From places of worship to educational institutions to the former residences of prominent figures, 72 buildings here have been gazetted as national monuments. This is the sixth in a weekly series revisiting these heritage gems. Each is a yarn woven into the rich tapestry of Singapore's history.
Retired teacher Shaik Kadir's earliest childhood memories are tied to a former shrine that has been a familiar sight in Telok Ayer for close to 200 years.
He was born in the tiny caretaker's room of Nagore Dargah, built by early Indian Muslim settlers, and lived there until his father - the caretaker - died when Mr Kadir was seven.
"I remember he was lying there, on a mat in the main hall, when his friend, who was with me at the time, asked me if he had stopped breathing," said Mr Kadir.
He added quietly: "I couldn't stop crying afterwards."
Shortly after his father's death, Mr Kadir moved out of the Indian Muslim religious monument to Geylang Serai with his mother and his younger sister.
Mr Kadir, now 70, returns regularly to check on his place of birth.
He felt blue when he went back in his early 20s some 50 years ago. "The whitewash had turned black from rainwater and street dust. I felt sad, feeling quite sure that the building would be demolished one day," recalled Mr Kadir.
But his worries were unfounded.
The former Nagore Dargah, which sits at the junction of Telok Ayer and Boon Tat streets, has since been restored as a heritage centre detailing the history of the Chulia, or Indian Muslim, immigrants in Singapore.
It was built in 1830 as a replica of the original Nagore Dargah - a shrine in the town of Nagore in India - to honour the 13th century Muslim saint Shahul Hamid.
The original shrine in Nagore was built over the tomb of the pious Sufi holy man who is said to have performed many miracles and acts of healing.
Early Chulia immigrants would visit the shrine in Nagore to pray for a safe journey before they set sail for the Straits Settlements.
These immigrants, mostly merchants, were attracted by the British trading post in Singapore and entered the island from the seafront that used to face Telok Ayer.
While the bodily remains of the saint remained in Nagore, grateful Chulia immigrants erected a replica of the original Nagore Dargah to thank the saint for a safe journey.
The building subsequently became an important religious monument for the Chulias, alongside Al-Abrar Mosque down the street, where many would gather for Friday worship.
The two were gazetted as national monuments in 1974. Three other national monuments - Thian Hock Keng Temple, the former Keng Teck Whay Building and Telok Ayer Chinese Methodist Church - line the same street.
Telok Ayer Street was then a colourful and bustling street, Mr Kadir said, fondly remembering the Chinese storytellers, five-cent cowboy movies and fruit sellers on pushcarts in the area.
Amid the many places of worship on the street, Nagore Dargah stands out with its pointy minaret-like towers extending over its flat roof, and a horseshoe arch entrance - just two of its many elements of traditional Islamic architecture.
Yet, upon closer inspection, the building reveals itself to be an eclectic mix of East and West.
Nagore Dargah's facade and interior are framed by Corinthian and Doric columns, commonly seen in ancient Greek architecture.

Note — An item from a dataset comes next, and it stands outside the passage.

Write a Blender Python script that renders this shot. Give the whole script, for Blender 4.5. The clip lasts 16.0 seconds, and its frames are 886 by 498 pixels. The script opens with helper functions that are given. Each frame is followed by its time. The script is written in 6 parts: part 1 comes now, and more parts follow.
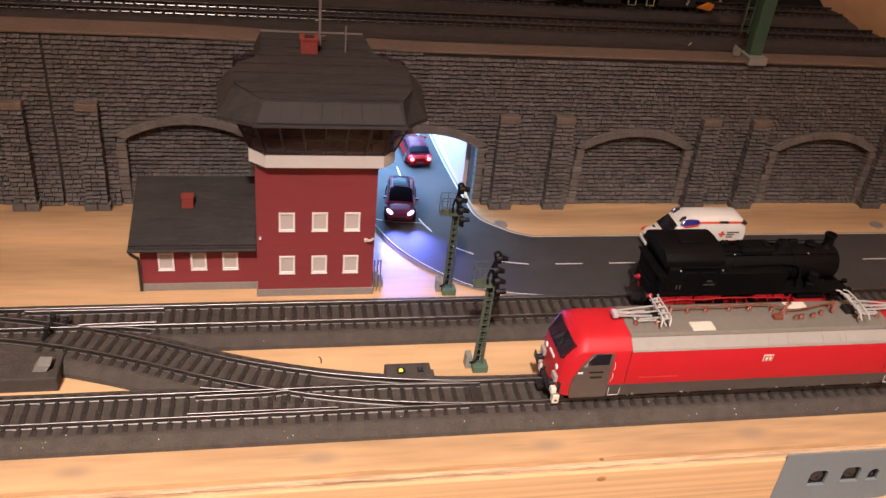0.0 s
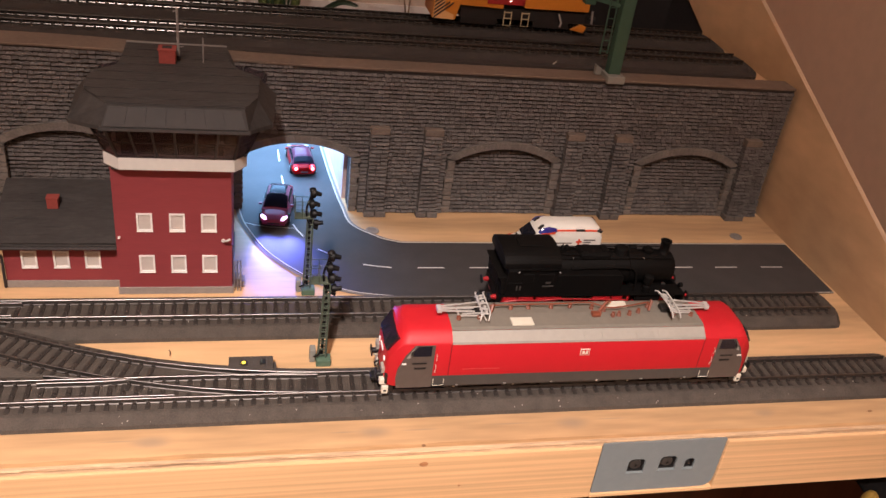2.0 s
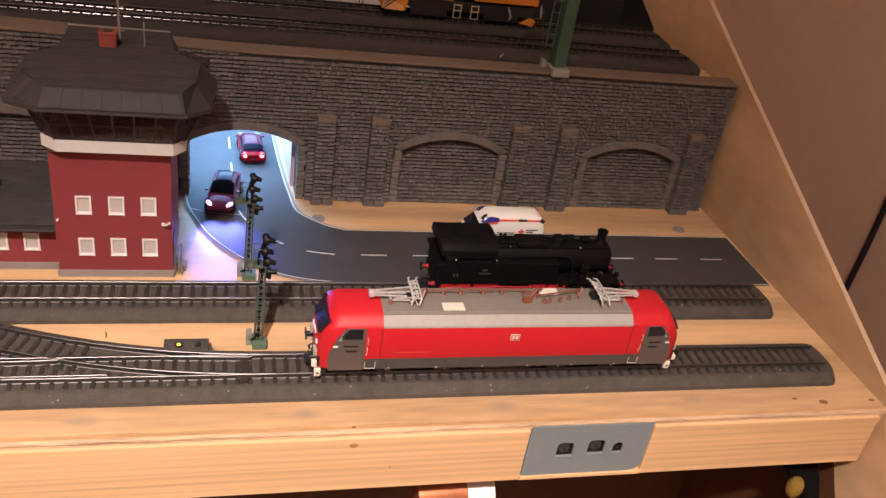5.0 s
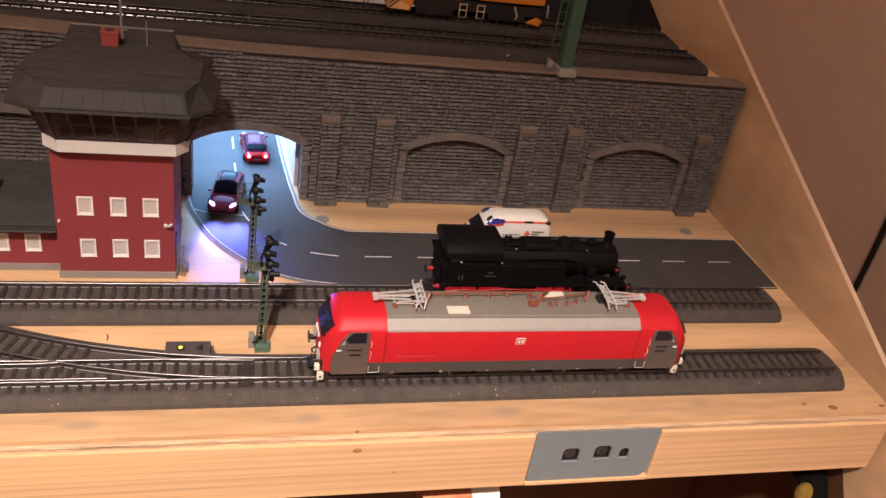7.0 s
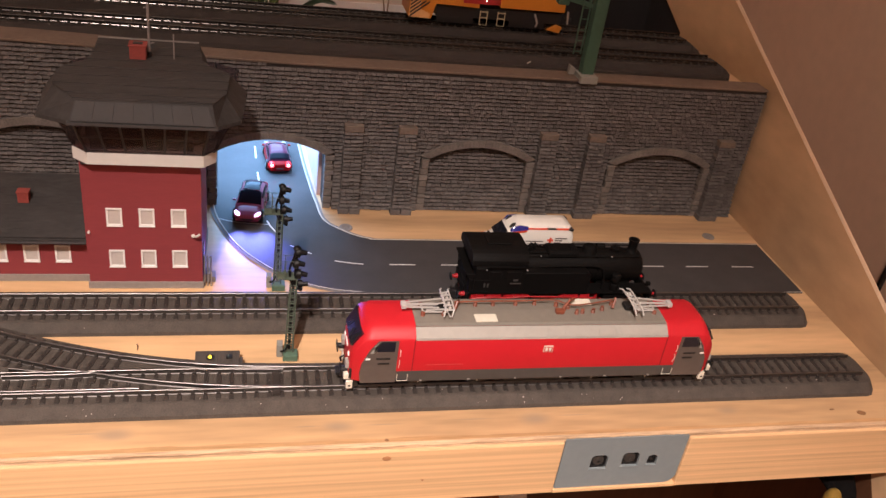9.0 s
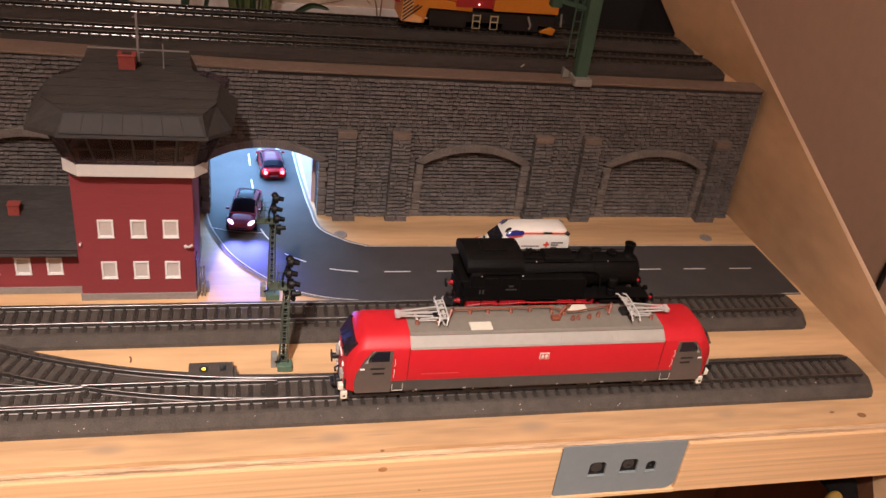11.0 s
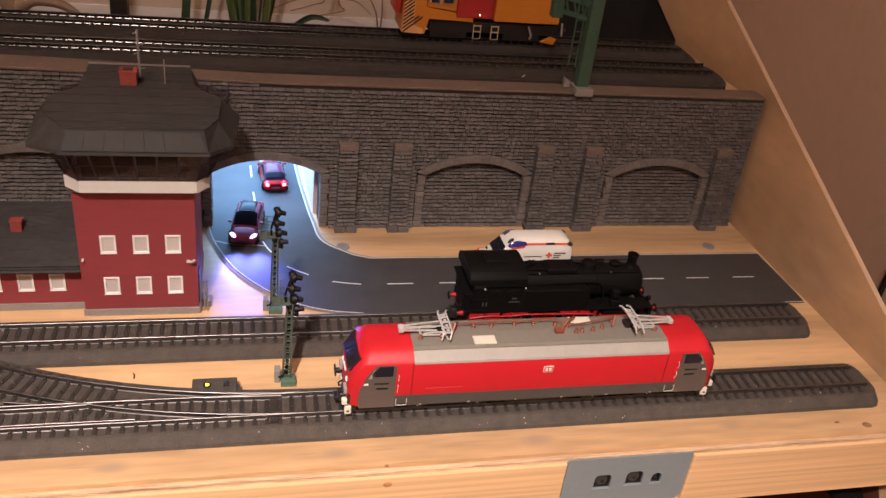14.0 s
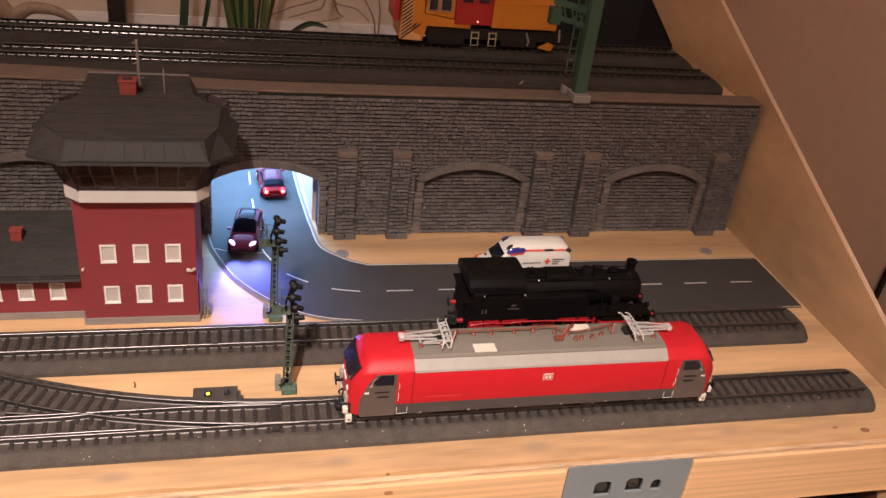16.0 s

Large French-style windows with semi-circular fanlights also line the side facing Boon Tat Street.
In 2010, when Mr Kadir found out that the building was going to be revived as a heritage centre about Indian Muslims, he promptly donated a photo of himself as a boy on the rooftop and a birth certificate stating that he was born in 140, Telok Ayer Street, the address of Nagore Dargah.
The Nagore Dargah Indian Muslim Heritage Centre was officially opened in 2011 by the late President S R Nathan, who had supported the transformation of Nagore Dargah into a heritage centre.
Mr Naseer Ghani, secretary of the centre's management committee, said Mr Nathan was very much involved in the establishment of the heritage centre and gave advice on how it should develop.
"He also advised us about how we should educate young Singaporeans about the history and culture of our pioneers, including minority groups like the Indian Muslims."
While it may now be a heritage centre, Mr Kadir said Nagore Dargah, which once towered over its neighbours, has remained largely unchanged.
"The floors are nicely tiled now and they did some refurbishing, but everything, these columns, these doors, these cast-iron gates are all the same."
The grandfather of two walked up to the rooftop of his former residence and said: "This is where I used to play with Ah Gow, my next-door neighbour and my classmate at Sepoy Lines. We would kick a rubber ball around here."
Peering out of the roof at the building opposite, he said: "I remember I could actually look into Ah Gow's room from here."
While Mr Kadir is heartened to see the former shrine enjoying a new lease of life, he knows some things will never be the same again.
"Years ago, after I grew up, I came back here and tried to look for Ah Gow. But nobody around here seems to know about him any more. Perhaps they moved as well."